Researchers separated the trial patients into three groups: nine patients who were responding to first-line chemotherapy treatment (Arm A), six patients whose disease progressed after first-line chemotherapy (Arm B), and three patients whose tumor could be surgically removed. They received one T-cell therapy infusion before surgery and several infusions after surgery (Arm C).
Arm A: One patient experienced a complete response, two patients experienced partial responses, and four patients experienced stable disease. One patient experienced a mixed response, and one patient experienced disease progression. Researchers observed overall tumor volume shrinkage in six of the patients.
Arm B: Two patients experienced clinical disease stabilization for up to two months, and one patient has maintained stable disease for seven months and ongoing. Three patients experienced clinical decline.
Arm C: All patients showed an increase of the infused T cells and significant increase of the body’s own T cells.
We are excited that not only have we seen some clinical activity with our T-cell therapy, but we have seen no serious adverse effects, including no infusion-related systemic toxicity or neurotoxicity,” said Smaglo.

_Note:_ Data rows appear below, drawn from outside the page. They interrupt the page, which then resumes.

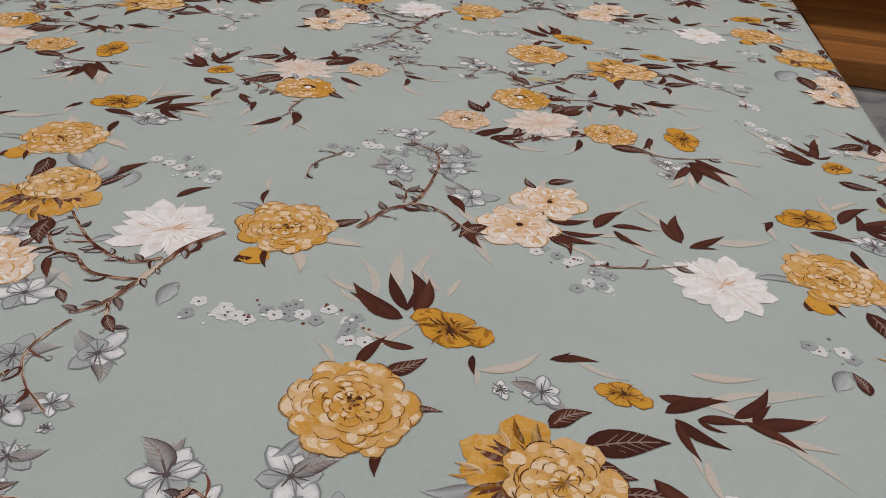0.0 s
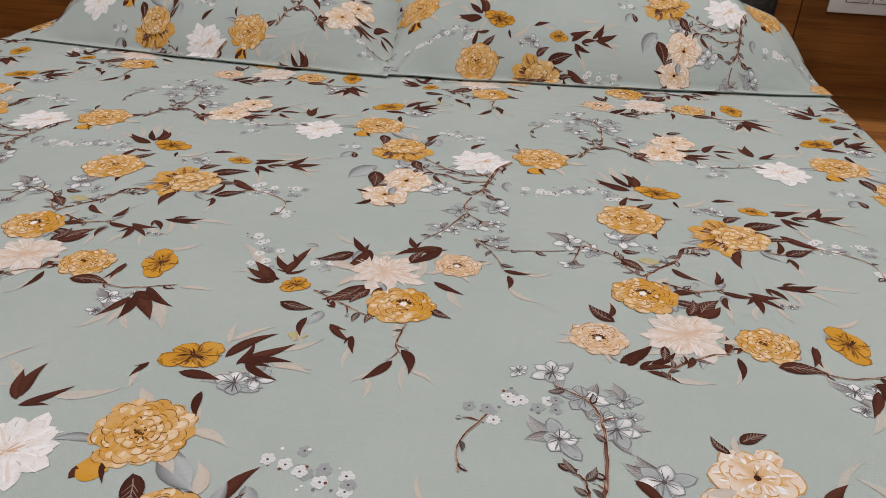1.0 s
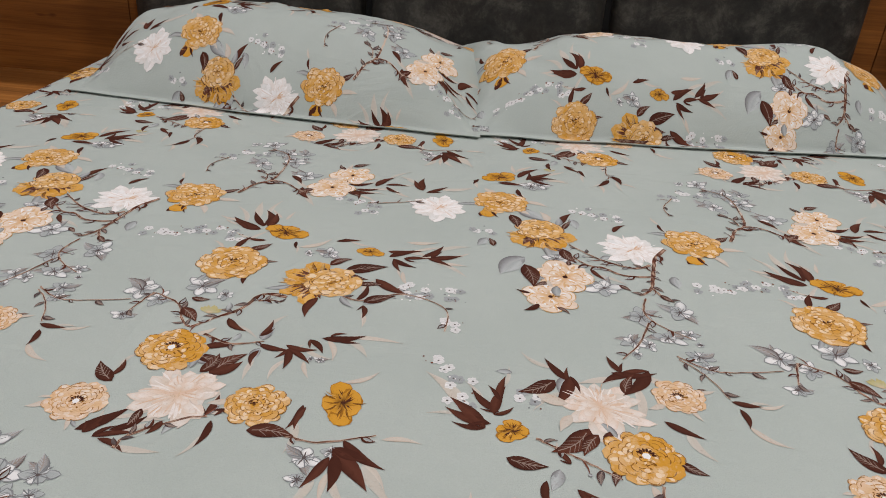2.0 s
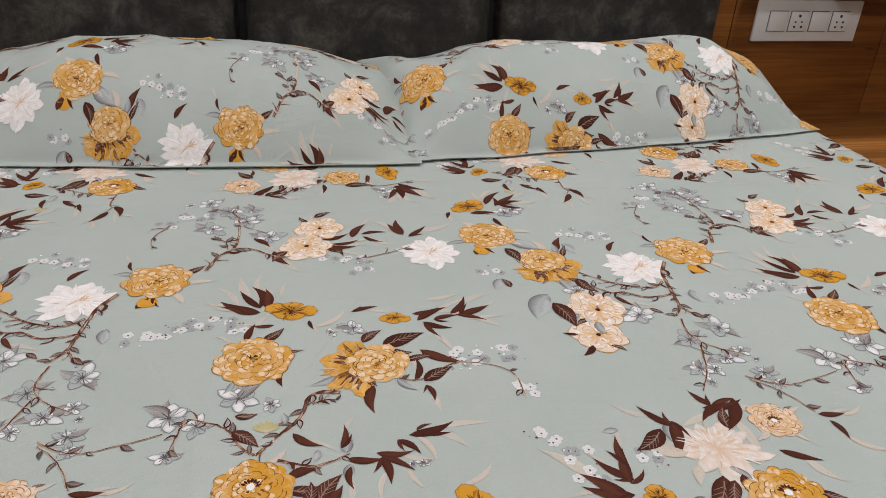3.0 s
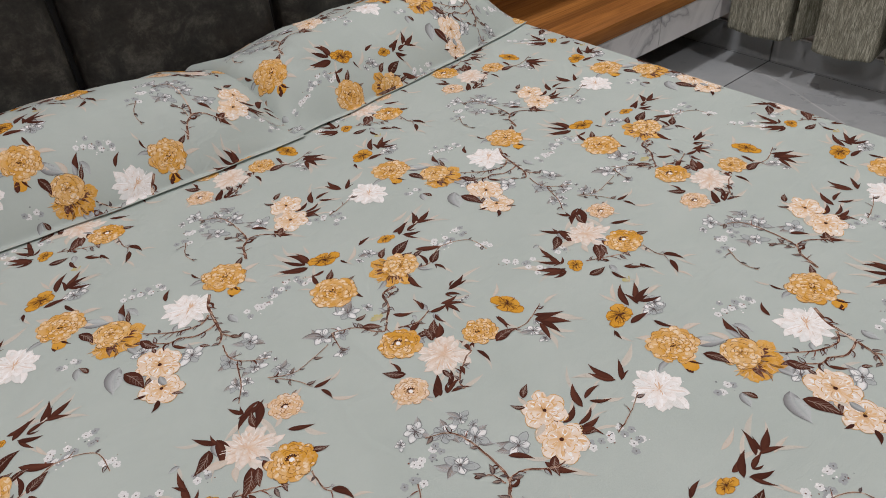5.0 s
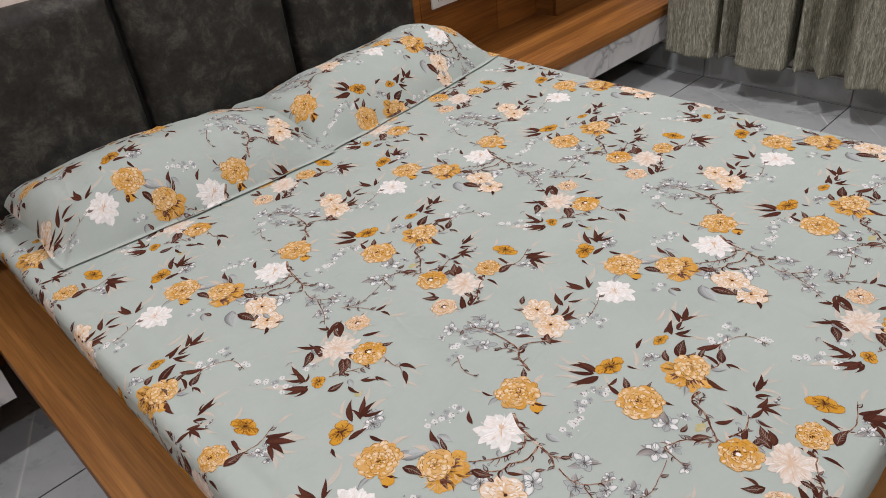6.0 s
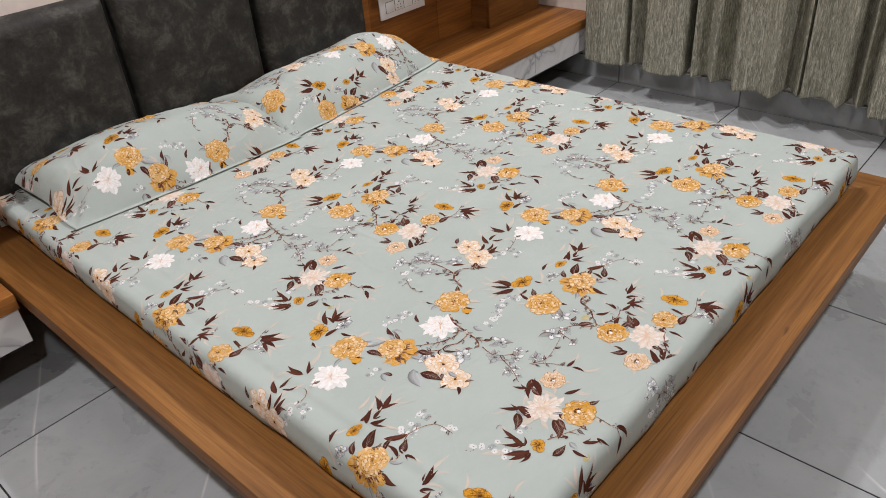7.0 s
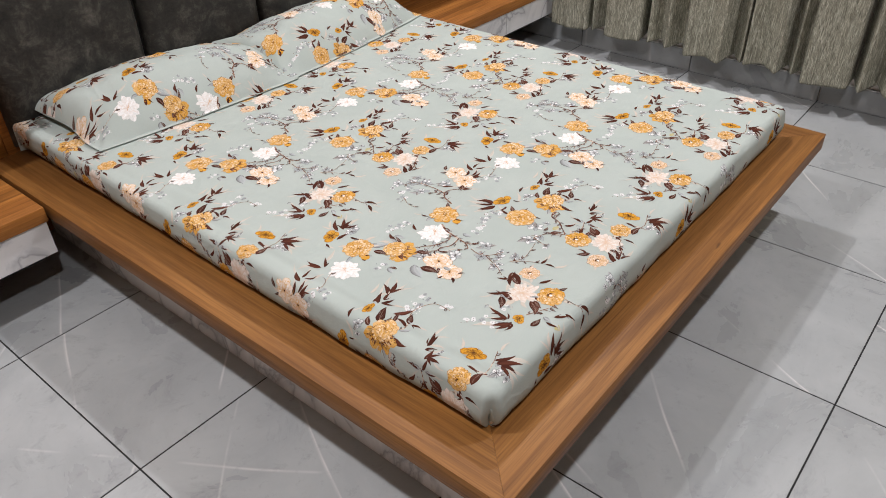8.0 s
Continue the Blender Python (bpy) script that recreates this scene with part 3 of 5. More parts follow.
LEAVES_WHITE = [(316, 548, 306, 568), (327, 547, 300, 531), (341, 554, 316, 519), (307, 546, 345, 551), (344, 487, 372, 472), (269, 527, 250, 554), (271, 534, 257, 496), (266, 426, 254, 440), (247, 406, 250, 381), (269, 401, 291, 382), (292, 388, 298, 367), (335, 377, 346, 350), (331, 362, 314, 337)]
LEAVES_BRANCH = [(320, 191, 336, 212), (256, 198, 270, 230), (285, 93, 299, 73), (406, 523, 430, 521), (411, 514, 413, 492), (536, 235, 552, 204), (512, 270, 530, 248), (379, 226, 384, 207), (-23, 263, 6, 272), (13, 263, 32, 294), (25, 270, 54, 272), (27, 264, 48, 249), (-12, 249, 19, 256), (-15, 243, 14, 240), (-13, 246, -2, 220), (77, 263, 62, 292), (78, 267, 74, 302), (82, 258, 107, 282)]
LEAVES_VEINED = [(21, 35, 65, 52), (26, 29, 49, 22), (3, 44, 24, 62), (52, -23, 82, -5), (582, 478, 604, 511), (573, 479, 580, 507), (508, 456, 486, 480), (18, 421, 56, 420), (282, 468, 251, 436), (289, 462, 276, 436), (257, 526, 225, 504), (217, 424, 249, 420), (265, 117, 244, 134), (313, 63, 325, 53), (355, 51, 368, 38), (462, 275, 476, 272), (587, 319, 608, 332), (519, 571, 541, 550), (521, 590, 540, 590)]
LEAVES_PALE = [(537, 140, 520, 161), (543, 135, 548, 160), (491, 125, 464, 131), (576, 72, 608, 100), (496, 53, 479, 68), (116, 69, 150, 70), (82, 45, 91, 17), (77, 112, 116, 120), (51, 550, 62, 518), (38, 514, 48, 491), (79, 491, 106, 511), (122, 428, 153, 428), (90, 389, 90, 358), (199, 361, 226, 387), (198, 356, 193, 387), (242, 336, 274, 333), (347, 352, 368, 339), (315, 339, 319, 312), (428, 519, 452, 528), (413, 493, 443, 472), (379, 226, 372, 247), (12, 524, 32, 539)]
TWIGS_LOW = [
    (7, (-24, -27), (-48, -27), (-61, -57), (-77, -74), (-96, -95)),
    (4, (586, 596), (596, 600), (608, 599)),
    (4, (538, 541), (526, 553), (514, 576), (491, 589), (482, 592)),
    (3, (482, 592), (476, 573), (472, 554)),
    (4, (556, 533), (584, 523), (612, 532)),
    (3, (27, -13), (49, -20), (90, 0), (134, -19), (137, -59)),
    (4, (546, 383), (551, 398), (582, 421), (600, 427)),
    (3, (48, 420), (75, 417), (117, 432)),
    (3, (240, 449), (260, 439), (281, 428), (303, 416)),
    (3, (332, 414), (329, 385), (335, 373)),
]
TWIGS_HIGH = [
    (8, (376, 158), (361, 129), (353, 90), (346, 59), (333, 46)),
    (5, (352, 88), (322, 85), (300, 98), (284, 100), (264, 118)),
    (5, (354, 115), (336, 104), (314, 109), (292, 121), (264, 146)),
    (4, (348, 63), (358, 46), (366, 41)),
    (3, (338, 41), (333, 12), (344, -8), (372, -27)),
    (3, (335, -6), (322, -42), (302, -73)),
    (2, (371, 582), (396, 566), (420, 566), (465, 577)),
    (2, (372, 577), (391, 557), (406, 526)),
]
TWIGS_FINE = [
    (6, (462, 197), (474, 229), (488, 244), (494, 267), (494, 315)),
    (4, (487, 245), (509, 244), (538, 222), (554, 219)),
    (3, (483, 245), (480, 263), (472, 268)),
    (2, (411, 313), (395, 283), (398, 254)),
    (3, (494, 315), (486, 341), (458, 357)),
    (2, (13, 208), (48, 217), (80, 231)),
]
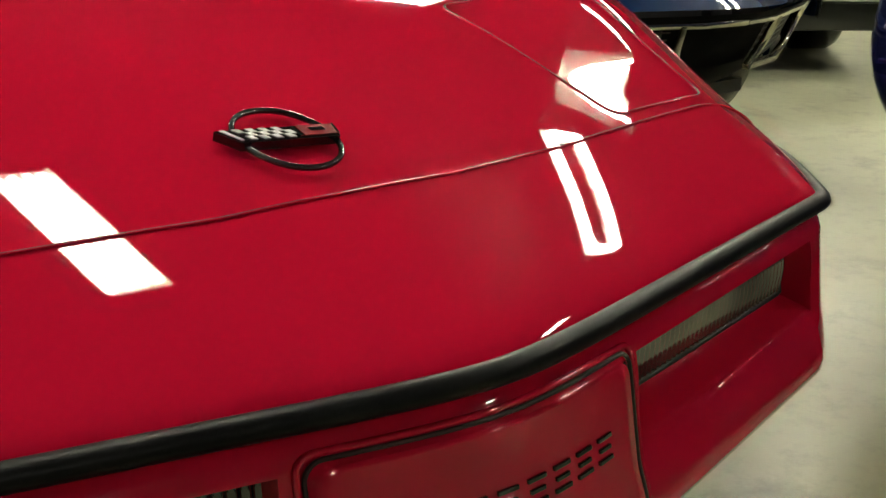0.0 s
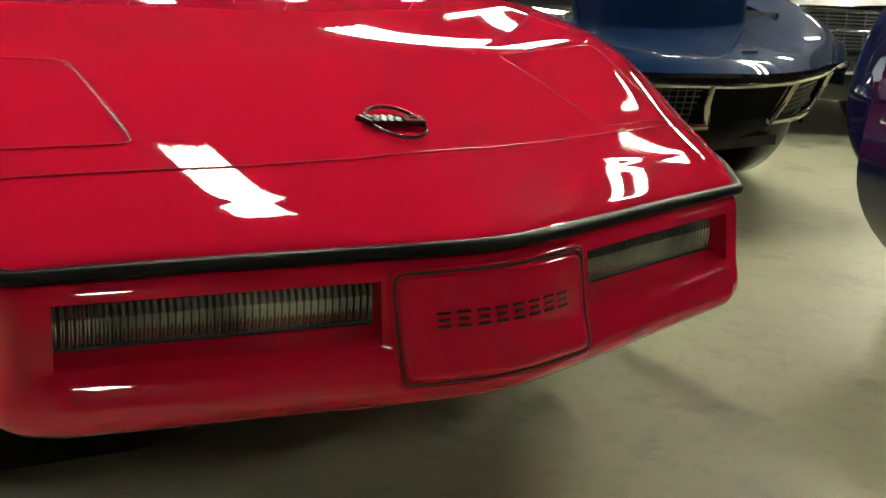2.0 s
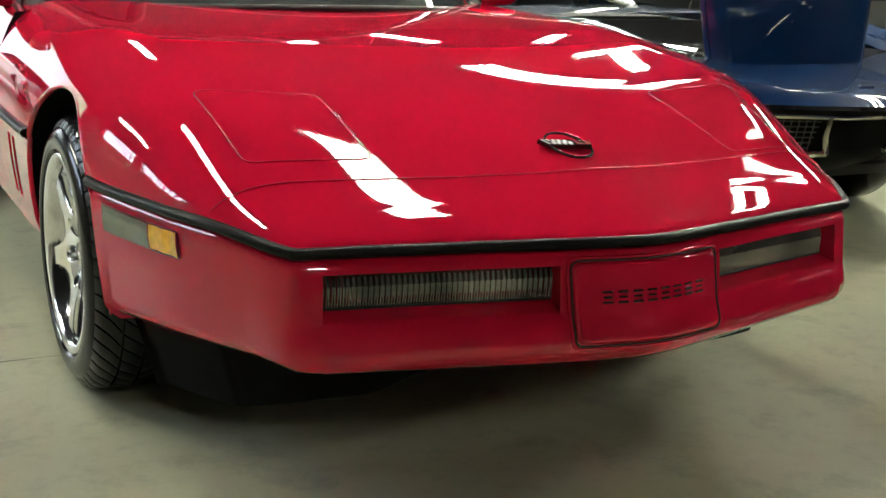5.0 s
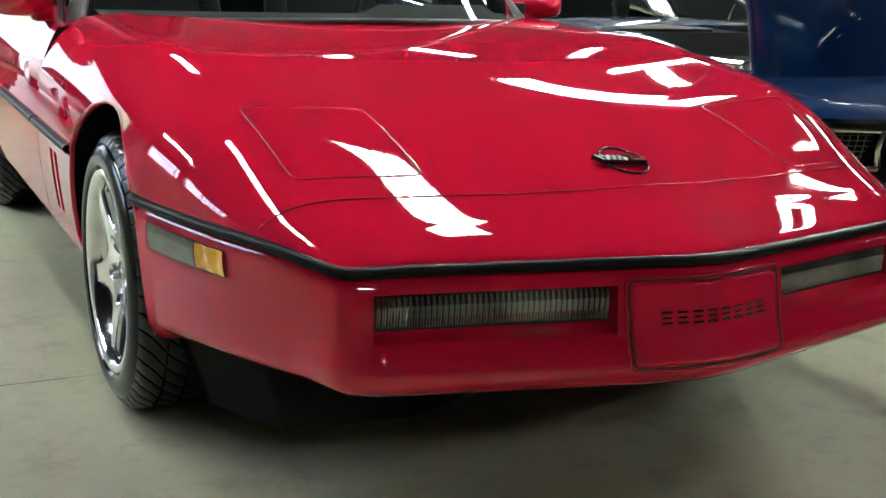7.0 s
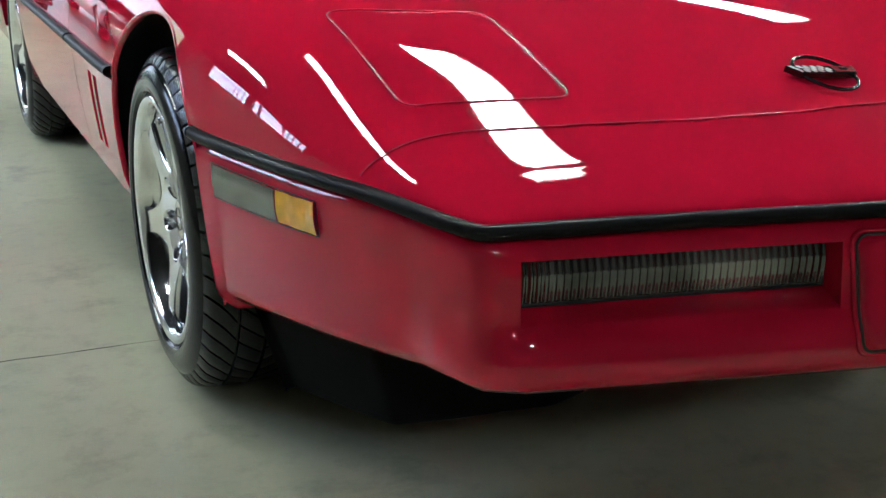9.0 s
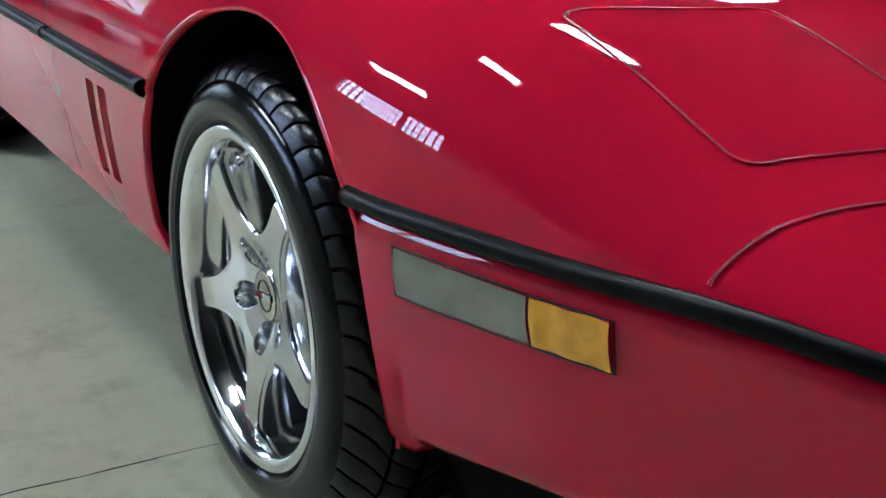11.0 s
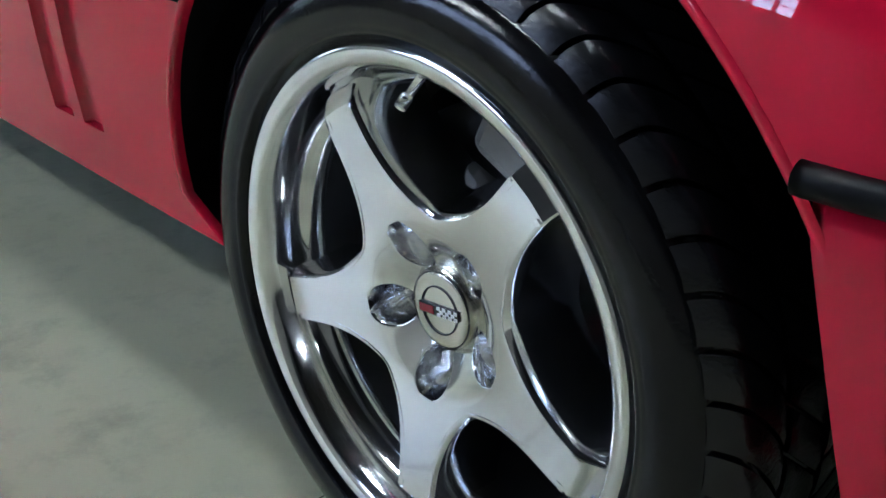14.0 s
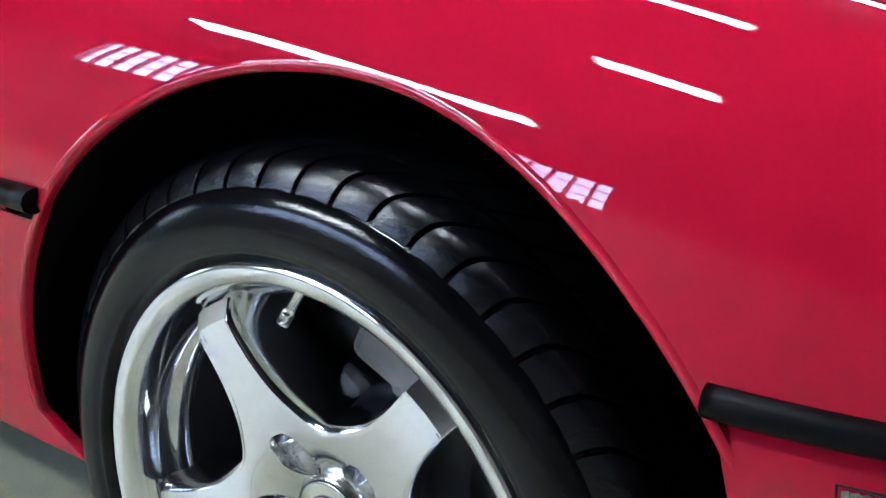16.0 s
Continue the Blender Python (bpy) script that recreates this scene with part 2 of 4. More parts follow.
# north wall with a wide open door to the daylight
DX0, DX1, DZ = -5.4, -1.2, 3.3
slab("wall_north", DX1, HX1, HY1, HY1 + .2, 0, HZ, DIM_WALL, "plain painted hall wall", "wall")
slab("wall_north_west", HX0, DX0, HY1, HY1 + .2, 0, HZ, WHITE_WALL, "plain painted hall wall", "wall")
slab("wall_north_lintel", DX0, DX1, HY1, HY1 + .2, DZ, HZ, DIM_WALL, "wall above the open vehicle door", "wall")
# bright distance outside the openings
tagged(part("backdrop", box(bmesh.new(), HX0 - 1.6, HX0 - 1.5, WY0 - 3, WY1 + 3, .5, 6), DAYLIGHT), "pale bright sky outside the windows", "backdrop", kind="structure")
tagged(part("backdrop_north", box(bmesh.new(), DX0 - 4, DX1 + 4, HY1 + 5, HY1 + 5.1, 0, 7), GARDEN), "bright daylight and greenery outside the door", "backdrop", kind="structure")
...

“The tolerability of the treatment is very important because other treatments for pancreatic adenocarcinoma can cause severe adverse effects.”
For now, the study sample size remains small, and Smaglo noted more patients need to be treated to determine effectiveness of the T-cell therapy. The study is currently enrolling, and patients interested in participating can find more information online.
This study was supported by funds from the V Foundation and the Pancreatic Cancer Action Network. Marker Therapeutics, Inc. developed the T-cell therapy used in this study.